The bathroom is not heated and not conditioned and not subject to CO2 monitoring.

The room I sleep in is not heated and not conditioned and not subject to CO2 monitoring.

The big drop was because I left my house to run some errands. There was no one home to generate CO2. The CO2 started climbing higher when I returned... The smaller drop was when I went next door to visit a neighbor. CO2 climbed much higher when a friend dropped by.

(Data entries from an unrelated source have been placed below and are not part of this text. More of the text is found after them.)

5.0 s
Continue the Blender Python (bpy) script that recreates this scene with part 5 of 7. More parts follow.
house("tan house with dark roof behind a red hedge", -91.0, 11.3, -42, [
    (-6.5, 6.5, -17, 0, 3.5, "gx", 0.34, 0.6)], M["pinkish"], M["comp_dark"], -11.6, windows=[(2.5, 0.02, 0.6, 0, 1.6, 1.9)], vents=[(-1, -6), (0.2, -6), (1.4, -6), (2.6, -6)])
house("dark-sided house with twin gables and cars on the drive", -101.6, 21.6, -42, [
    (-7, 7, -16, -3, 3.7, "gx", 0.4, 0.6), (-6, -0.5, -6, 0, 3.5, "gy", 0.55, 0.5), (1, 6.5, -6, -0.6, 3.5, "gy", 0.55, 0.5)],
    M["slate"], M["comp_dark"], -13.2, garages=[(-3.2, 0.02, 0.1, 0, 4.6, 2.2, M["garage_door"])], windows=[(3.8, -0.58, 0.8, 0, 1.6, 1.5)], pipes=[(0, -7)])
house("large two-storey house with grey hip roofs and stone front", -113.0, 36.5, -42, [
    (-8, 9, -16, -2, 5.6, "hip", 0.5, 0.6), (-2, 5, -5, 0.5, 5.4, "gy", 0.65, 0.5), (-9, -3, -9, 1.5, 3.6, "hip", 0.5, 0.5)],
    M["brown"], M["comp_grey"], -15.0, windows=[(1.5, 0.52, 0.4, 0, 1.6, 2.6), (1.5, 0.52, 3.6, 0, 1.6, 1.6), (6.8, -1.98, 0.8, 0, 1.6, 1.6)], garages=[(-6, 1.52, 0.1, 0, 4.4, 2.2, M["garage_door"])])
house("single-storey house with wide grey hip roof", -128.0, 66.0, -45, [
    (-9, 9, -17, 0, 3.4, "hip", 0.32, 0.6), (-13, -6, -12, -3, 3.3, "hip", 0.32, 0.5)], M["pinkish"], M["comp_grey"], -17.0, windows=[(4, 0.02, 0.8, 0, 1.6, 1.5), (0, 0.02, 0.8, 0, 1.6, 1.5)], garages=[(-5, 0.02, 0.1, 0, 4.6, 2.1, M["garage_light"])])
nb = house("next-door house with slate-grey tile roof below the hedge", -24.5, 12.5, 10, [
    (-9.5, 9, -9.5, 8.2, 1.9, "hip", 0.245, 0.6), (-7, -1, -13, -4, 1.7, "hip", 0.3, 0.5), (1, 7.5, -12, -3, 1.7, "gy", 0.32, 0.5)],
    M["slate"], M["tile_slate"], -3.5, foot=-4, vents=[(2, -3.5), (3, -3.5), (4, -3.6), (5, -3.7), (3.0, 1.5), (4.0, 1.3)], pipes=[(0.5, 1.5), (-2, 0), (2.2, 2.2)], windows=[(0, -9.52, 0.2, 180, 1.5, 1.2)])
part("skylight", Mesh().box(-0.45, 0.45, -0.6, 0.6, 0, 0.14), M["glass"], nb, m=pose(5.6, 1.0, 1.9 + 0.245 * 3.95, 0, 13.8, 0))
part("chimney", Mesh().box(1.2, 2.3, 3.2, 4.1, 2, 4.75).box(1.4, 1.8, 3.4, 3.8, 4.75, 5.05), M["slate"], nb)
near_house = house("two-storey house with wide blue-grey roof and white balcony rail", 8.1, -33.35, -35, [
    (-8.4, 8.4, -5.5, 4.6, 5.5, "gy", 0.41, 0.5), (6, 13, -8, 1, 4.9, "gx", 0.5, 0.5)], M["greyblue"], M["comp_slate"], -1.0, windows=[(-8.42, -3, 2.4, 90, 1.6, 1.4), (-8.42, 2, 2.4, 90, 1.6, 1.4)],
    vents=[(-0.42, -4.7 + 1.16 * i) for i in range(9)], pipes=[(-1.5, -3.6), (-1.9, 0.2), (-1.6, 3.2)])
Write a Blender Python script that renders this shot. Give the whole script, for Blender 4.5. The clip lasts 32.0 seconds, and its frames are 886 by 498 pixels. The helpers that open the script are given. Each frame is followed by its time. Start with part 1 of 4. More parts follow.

I was pretty sure that I had explained all that before.

Quote:
Originally Posted by theworldtrekker View Post
Why, if you were in the house all night do you start out at ~440ppm yet end the day at 1050ppm?
See above... ("...not heated and not conditioned and not subject to CO2 monitoring...")

Quote:
Originally Posted by theworldtrekker View Post
Why is the rate increase different between data point 2-3 and 5-6 vs 3-5 and 6-9? Why the drastic drop while you're gone until 1330, but not the same slope of drop when you go to the neighbor with soup? And finally, why when there are two people in the house is the slope of increase less than between data points 2-3 and 5-6 but the same as when you got back at 1300 until 1930?
I'm logging by hand, I log when I'm home.

Quote:
Originally Posted by theworldtrekker View Post
Here are a few hypothesizes that come to mind:
1) You're measuring CO2, but CO2 in your house isn't driven by human sources. Instead it is driven by construction materials still curing. I know this plagued Biosphere II for a number of years with curing concrete (if my memory serves me).
In the space that is conditioned, my construction materials have been curing for 32 years. Would that be long enough?

Quote:
Originally Posted by theworldtrekker View Post
2) You're sensor is temperature dependent.
Its optical in nature and either the LED or more likely the sensing cell is temperature dependent. You've ruled out humidity it sounds like, but I would have guessed temperature is more likely to dominate anyway. Could also be some other factor that is affecting the sensor (supply voltage, saturation, location, etc). [/QUOTE]

Nope, it's been 67 degrees all the time... dead on.

Quote:
Originally Posted by theworldtrekker View Post
Need more data points... Its not too hard to hook up a SD card to an arduino (SPI interface) and have it log every ~5 min. Either buy a SD shield or OSH Park ~ Welcome (from dorkbotpdx)has a nice cheap PCB service 'local' to us.
Great! I have an Arduino, I have an Ethernet shield, write me the code and I'll run it.

Quote:
Originally Posted by theworldtrekker View Post
I would guess, as stevehull pointed out and I've observed in my house, that humidity will be a greater issue than CO2. So even with a CO2 sensor feed on the controller, you'll also want a humidity sensor feed as well. I'd worry more about the logic of the two combined sensors than trying to accurately track one value. If the house and sensors don't dampen the system enough, it'd be pretty easy to program some basic dampening logic into the fan controller.
I tracked humidity all day, and it has been within 1% of 43% all day.

Have you ever measured the CO2 of the space you live in, by any chance?